Castelli, uno competente ma con la lingua biforcuta, torna a minacciare che senza federalismo ci sarà la secessione, se ne vanno dall’Italia alla faccia dell’Unità. Non lo faranno perché non gli conviene, e questo aumenta la loro rabbia. Gli elmi cornuti rischiano di rivoltarsi contro chi li ha eccitati. Sarebbe una scena da fantapolitica un Bossi in fuga bersagliato di monetine.
Ma Bossi è scafato quanto folkloristico. Ha capito che in mezzo a questa crisi, il federalismo avrebbe un costo incompatibile con i sacrific imposti alla gente. Anche se lo fanno passare per il rimedio a tutti i mali. E non parliamo del Sud, dove potrebbe essere sommossa. Però al di là della tempesta attuale, tutti sanno ma nessuno ammette che appunto il federalismo costa, non fosse altro perché, invece di passare dallo Stato alle Regioni, le funzioni e gli addetti raddoppieranno. E aumenteranno le tasse, anzi già Tremonti ha detto ai Comuni di farsene una loro sulla casa. E con quello sfacelo delle Regioni poi. Mentre Berlusconi non può rischiare di perdere i voti del Sud, che bilanciano quelli che la Lega gli toglie al Nord.
In questo ambientino ci mancava il nuovo ministro al federalismo Brancher, forse fatto per metterlo al riparo da un processo. Ma che irrita tanto Bossi da fargli muggire che il federalismo sono lui e Calderoli e non si discute. Tre ministri per un federalismo non ancora nato: primo esempio di quanto costerà. E mentre non ci sarebbero neanche i soldi per emanare i regolamenti. E non solo ora che per evitare la bancarotta Tremonti ci taglia di tutto, tranne i patrimoni di chi evade le tasse e guadagnerebbe meno del suo operaio.
Mentre non c’è categoria che non scioperi. E si evadono le tasse anche perché sono troppo alte, ma sono troppo alte perché si evade. Tanto a pagare per tutti ci sono quei fessi dei lavoratori dipendenti. Il federalismo è un lusso da egoisti del Nord in un’Italia con un debito pubblico e un divario economico in cui solo lo sviluppo del Sud potrà salvare tutti. Un incompleto sviluppo del Sud che è la base e il motore della ricchezza del Nord, ecco perché nessuna fa nulla per rimediare, anzi si fa di tutto per non cambiare. Tranne dire che parassita è il Sud: primo caso mondiale in cui parassita non è chi sfrutta ma chi è sfruttato. È avvenuto grazie a 150 anni di decisioni economiche tutte imposte dal Nord. E con i soldi dati al Sud che sono sempre tornati al Nord. Completato il misfatto, con la complicità di un Sud stavolta sí parassita e infingardo. Bossi dice: su questo nostro privilegio piantiamo un federalismo in cui ciascuno si tiene il suo. Bravo.

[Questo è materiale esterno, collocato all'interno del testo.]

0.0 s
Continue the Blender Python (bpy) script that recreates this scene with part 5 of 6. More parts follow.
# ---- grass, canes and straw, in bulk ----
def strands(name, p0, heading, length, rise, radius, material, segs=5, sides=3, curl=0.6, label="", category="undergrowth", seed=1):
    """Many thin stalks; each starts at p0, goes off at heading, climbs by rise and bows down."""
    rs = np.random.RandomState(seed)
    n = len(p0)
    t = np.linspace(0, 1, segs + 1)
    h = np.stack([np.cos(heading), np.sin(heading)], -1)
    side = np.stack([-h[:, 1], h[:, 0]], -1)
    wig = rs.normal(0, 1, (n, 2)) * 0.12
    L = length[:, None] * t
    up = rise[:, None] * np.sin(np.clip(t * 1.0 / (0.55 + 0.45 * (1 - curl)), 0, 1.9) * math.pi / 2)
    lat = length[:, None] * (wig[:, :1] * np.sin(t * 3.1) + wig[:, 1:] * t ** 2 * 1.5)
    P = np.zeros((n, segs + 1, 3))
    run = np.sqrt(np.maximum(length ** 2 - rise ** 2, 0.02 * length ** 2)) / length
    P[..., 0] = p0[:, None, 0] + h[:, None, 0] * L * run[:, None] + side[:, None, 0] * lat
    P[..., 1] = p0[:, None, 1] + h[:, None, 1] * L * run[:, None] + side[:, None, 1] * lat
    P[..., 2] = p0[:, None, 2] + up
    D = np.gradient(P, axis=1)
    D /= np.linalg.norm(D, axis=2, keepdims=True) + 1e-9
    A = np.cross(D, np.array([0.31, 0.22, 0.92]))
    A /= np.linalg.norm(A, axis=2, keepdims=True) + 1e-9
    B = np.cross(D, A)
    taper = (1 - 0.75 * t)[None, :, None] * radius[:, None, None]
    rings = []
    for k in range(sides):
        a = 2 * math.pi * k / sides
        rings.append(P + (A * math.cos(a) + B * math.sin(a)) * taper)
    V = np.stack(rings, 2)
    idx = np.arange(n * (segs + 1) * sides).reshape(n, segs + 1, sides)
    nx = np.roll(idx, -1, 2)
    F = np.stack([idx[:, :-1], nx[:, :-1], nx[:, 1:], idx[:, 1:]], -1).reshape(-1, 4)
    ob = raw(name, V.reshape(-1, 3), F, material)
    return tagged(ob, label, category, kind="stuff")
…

Se proprio Bossi non avesse voluto più dare, come sostiene, i suoi soldi al Sud, avrebbe dovuto dire: sviluppiamo il Sud dopo averlo sfruttato da sempre. Ma chi ha un euro lo investe al Sud perché non rende. E non rende perché manca ciò che può farlo rendere, dalle strade veloci che colleghino con l’Europa alla pubblica amministrazione che spia fare un progetto. Ciò che appunto serve al Sud, ma potrebbe farlo diventare un pericoloso concorrente per il Nord.
Allora no, meglio il federalismo, si governino da sé e vadano per la loro strada. Così l’euro sarà sempre investito al Nord. Tanto laggiú ormai dipendono troppo dai nostri prodotti da potervi rinunciare.
I meridionali che subiscono senza muovere un dito dovrebbero sapere tutto ciò. Ma opporre qualcos’altro al federalismo. E non aspettare che comunque arrivino altri soldi come sempre, senza che ci siano mai le condizioni perché davvero si possa fare da soli: partendo però da parità di condizioni, non da 150 anni di forzato ritardo.
Invece niente, o quasi. Meno che mai dai politici, sempre timorosi di parlare di Sud come se fosse una parolaccia. O forse altrettanto interessati a non far muovere nulla per continuare a gestire quattro miserabili denari e incassare voti. Ma i quattro denari sono sempre meno, come i tagli a Regioni e Comuni dimostrano. È il momento di rottura anche di questo truffaldino equilibrio. E quando mancheranno gli asili per i bambini e l’assistenza agli anziani, non è detto che il fuoco del Sud non si accenda. Forse non piú con una di quelle fiammate cenciose alla "boia chi molla", due promesse, qualche mezza assunzione e tutto come prima. Stavolta il fuoco al Sud non sarebbe una bell’aria, altro che dieci milioni di baionette, al Nord.